The easiest remedy would be to build up America’s military presence in the Persian Gulf, something the Obama administration did in its first term. But with budget pressures and President Obama’s avowed desire to shift America’s foreign policy focus to Asia, that is less realistic this time. While Mr. Kerry spoke Monday about protecting America’s friends here, he did not mention aircraft carriers or Patriot missile batteries.
Failing that, Mr. Danin said, there were other steps the United States could still take, including back-channel communications with allies and highly visible diplomatic gestures. After negotiating past midnight on Sunday in Geneva, Mr. Kerry flew six and a half hours to have dinner with the crown prince of the Abu Dhabi, Mohammed bin Zayed. Mr. Kerry’s chief negotiator, Wendy R. Sherman, went straight to Jerusalem to brief officials and journalists about the negotiations.
Standing next to Mr. Kerry in Abu Dhabi, the Emirati foreign minister, Abdullah bin Zayed, said he was satisfied with the level of consultation with the United States on Iran. He offered Mr. Kerry polite encouragement to keep trying for a deal, though he left little doubt he would oppose any agreement that would give Iran the right to enrich uranium.
Citing the nuclear agreement the United Arab Emirates has with the United States as a model for other countries in the region, the foreign minister said, “We have accepted not to enrich.”

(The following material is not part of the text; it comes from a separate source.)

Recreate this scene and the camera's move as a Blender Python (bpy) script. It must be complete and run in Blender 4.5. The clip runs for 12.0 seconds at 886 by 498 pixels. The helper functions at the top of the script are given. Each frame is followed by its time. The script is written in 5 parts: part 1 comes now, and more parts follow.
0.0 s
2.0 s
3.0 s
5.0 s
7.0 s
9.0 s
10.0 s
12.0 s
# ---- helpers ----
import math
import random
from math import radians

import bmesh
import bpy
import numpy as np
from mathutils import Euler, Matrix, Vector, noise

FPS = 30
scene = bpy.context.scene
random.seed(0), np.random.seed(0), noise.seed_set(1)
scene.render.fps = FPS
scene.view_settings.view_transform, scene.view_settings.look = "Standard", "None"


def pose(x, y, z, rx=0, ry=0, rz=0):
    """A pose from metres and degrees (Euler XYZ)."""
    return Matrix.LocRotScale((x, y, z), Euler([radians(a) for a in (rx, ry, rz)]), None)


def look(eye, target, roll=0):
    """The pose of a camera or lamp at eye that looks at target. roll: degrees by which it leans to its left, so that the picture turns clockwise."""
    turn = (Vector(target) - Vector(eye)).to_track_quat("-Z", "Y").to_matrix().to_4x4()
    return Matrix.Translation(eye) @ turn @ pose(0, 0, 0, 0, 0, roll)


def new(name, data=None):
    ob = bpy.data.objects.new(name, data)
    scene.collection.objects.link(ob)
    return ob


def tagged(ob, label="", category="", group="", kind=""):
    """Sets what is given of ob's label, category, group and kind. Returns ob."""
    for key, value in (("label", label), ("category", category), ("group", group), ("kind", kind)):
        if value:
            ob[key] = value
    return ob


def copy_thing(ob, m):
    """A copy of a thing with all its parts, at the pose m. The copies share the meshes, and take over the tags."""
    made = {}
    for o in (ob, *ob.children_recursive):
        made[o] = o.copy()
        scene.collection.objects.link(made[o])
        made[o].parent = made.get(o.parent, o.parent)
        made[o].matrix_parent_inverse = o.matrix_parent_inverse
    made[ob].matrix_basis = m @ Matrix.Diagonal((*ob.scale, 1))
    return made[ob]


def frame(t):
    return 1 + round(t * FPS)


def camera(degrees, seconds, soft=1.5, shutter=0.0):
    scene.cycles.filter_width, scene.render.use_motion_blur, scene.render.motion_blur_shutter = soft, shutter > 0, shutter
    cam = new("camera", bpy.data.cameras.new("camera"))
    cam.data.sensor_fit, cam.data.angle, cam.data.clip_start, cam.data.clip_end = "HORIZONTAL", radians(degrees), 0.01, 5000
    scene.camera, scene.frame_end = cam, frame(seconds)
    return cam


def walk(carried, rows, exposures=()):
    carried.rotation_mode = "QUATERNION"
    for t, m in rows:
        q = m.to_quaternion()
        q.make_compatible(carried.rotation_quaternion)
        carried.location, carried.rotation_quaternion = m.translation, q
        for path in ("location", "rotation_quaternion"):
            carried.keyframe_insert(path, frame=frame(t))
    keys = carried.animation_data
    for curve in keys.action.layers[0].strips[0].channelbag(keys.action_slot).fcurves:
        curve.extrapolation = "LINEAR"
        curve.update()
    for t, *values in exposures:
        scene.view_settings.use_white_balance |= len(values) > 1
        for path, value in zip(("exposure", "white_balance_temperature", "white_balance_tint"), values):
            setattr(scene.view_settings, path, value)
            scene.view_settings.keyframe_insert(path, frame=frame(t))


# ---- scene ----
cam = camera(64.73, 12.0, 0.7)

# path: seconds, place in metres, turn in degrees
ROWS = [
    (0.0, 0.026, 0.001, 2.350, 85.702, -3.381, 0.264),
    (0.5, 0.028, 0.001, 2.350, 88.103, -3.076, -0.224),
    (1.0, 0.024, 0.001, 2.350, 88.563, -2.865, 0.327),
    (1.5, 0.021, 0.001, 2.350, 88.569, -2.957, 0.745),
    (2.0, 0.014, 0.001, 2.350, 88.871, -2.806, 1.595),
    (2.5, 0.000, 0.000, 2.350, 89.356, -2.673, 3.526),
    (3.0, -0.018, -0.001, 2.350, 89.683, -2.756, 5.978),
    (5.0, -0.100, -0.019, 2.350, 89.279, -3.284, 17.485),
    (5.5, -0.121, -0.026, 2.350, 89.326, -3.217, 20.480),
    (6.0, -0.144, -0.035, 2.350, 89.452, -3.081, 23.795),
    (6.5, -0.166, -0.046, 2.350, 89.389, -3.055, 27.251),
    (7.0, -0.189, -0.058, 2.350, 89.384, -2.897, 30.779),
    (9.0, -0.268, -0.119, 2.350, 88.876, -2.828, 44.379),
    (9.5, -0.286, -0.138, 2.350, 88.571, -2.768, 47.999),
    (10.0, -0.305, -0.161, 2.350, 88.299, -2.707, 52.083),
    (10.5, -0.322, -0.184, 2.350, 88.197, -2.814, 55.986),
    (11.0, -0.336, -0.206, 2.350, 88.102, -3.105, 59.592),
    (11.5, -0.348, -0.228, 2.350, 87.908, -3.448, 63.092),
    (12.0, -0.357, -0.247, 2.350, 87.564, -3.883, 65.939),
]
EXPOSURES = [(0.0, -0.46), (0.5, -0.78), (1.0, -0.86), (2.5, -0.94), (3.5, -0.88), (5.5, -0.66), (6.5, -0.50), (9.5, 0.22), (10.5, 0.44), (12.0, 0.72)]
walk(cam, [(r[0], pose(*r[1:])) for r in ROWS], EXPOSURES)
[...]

Negotiations in Geneva faltered in large part over Iran’s push for language that would give it a formal right to enrichment, according to Western diplomats. But given that Iran already has 19,000 centrifuges, many experts and former administration officials say that such an accommodation will inevitably have to be part of a final agreement.
Persuading Israel, Saudi Arabia and members of Congress to go along with that, analysts say, will require a lobbying campaign far more intense than the one Mr. Kerry is now waging. To succeed, some said, the administration will need to bring in a bigger gun.
“President Obama himself will have to step up and lead this effort,” said Cliff Kupchan, an Iran expert at the Eurasia Group, a risk consultancy. “U.S. assurance will have to come from the very top.”